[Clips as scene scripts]
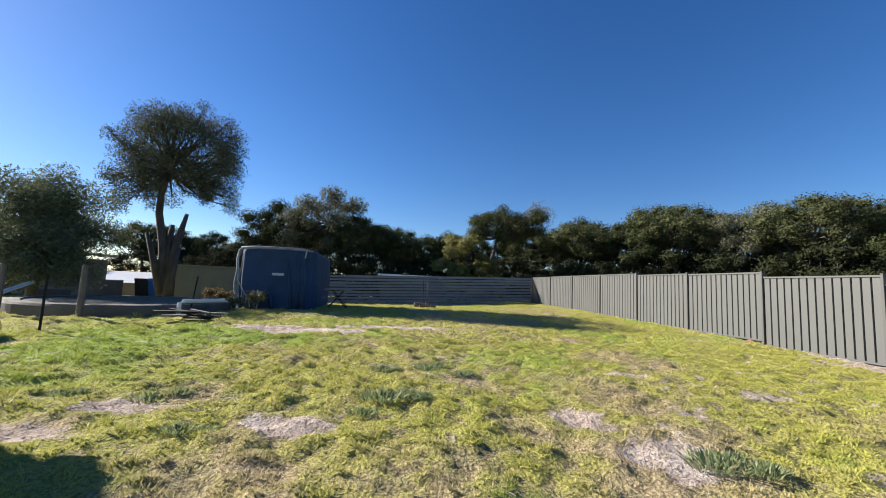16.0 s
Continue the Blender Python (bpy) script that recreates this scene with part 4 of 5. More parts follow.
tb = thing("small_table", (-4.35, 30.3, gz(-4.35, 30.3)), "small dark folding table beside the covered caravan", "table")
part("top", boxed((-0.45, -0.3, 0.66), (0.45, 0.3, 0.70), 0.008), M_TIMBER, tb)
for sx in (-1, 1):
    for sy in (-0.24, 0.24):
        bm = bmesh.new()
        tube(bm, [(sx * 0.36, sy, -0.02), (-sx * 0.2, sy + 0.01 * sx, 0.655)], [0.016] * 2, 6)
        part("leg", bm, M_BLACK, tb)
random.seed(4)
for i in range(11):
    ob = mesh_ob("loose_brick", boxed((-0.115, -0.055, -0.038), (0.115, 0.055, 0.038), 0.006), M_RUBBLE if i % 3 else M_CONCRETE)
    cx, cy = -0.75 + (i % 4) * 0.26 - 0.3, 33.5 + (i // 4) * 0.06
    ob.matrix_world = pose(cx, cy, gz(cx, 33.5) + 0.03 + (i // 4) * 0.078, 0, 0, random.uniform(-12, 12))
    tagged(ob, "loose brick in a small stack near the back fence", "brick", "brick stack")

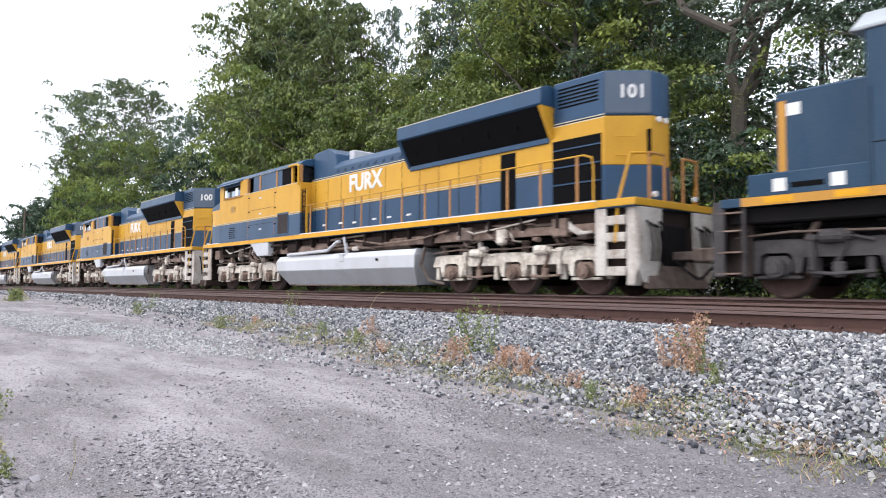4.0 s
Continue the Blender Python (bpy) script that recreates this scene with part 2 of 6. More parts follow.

◆ Exercise goal
Return all the entries word for word, but omit any pictures they contain.

◆ Response for this exercise
16.0 s
Continue the Blender Python (bpy) script that recreates this scene with part 4 of 5. More parts follow.
tb = thing("small_table", (-4.35, 30.3, gz(-4.35, 30.3)), "small dark folding table beside the covered caravan", "table")
part("top", boxed((-0.45, -0.3, 0.66), (0.45, 0.3, 0.70), 0.008), M_TIMBER, tb)
for sx in (-1, 1):
    for sy in (-0.24, 0.24):
        bm = bmesh.new()
        tube(bm, [(sx * 0.36, sy, -0.02), (-sx * 0.2, sy + 0.01 * sx, 0.655)], [0.016] * 2, 6)
        part("leg", bm, M_BLACK, tb)
random.seed(4)
for i in range(11):
    ob = mesh_ob("loose_brick", boxed((-0.115, -0.055, -0.038), (0.115, 0.055, 0.038), 0.006), M_RUBBLE if i % 3 else M_CONCRETE)
    cx, cy = -0.75 + (i % 4) * 0.26 - 0.3, 33.5 + (i // 4) * 0.06
    ob.matrix_world = pose(cx, cy, gz(cx, 33.5) + 0.03 + (i // 4) * 0.078, 0, 0, random.uniform(-12, 12))
    tagged(ob, "loose brick in a small stack near the back fence", "brick", "brick stack")

4.0 s
Continue the Blender Python (bpy) script that recreates this scene with part 2 of 6. More parts follow.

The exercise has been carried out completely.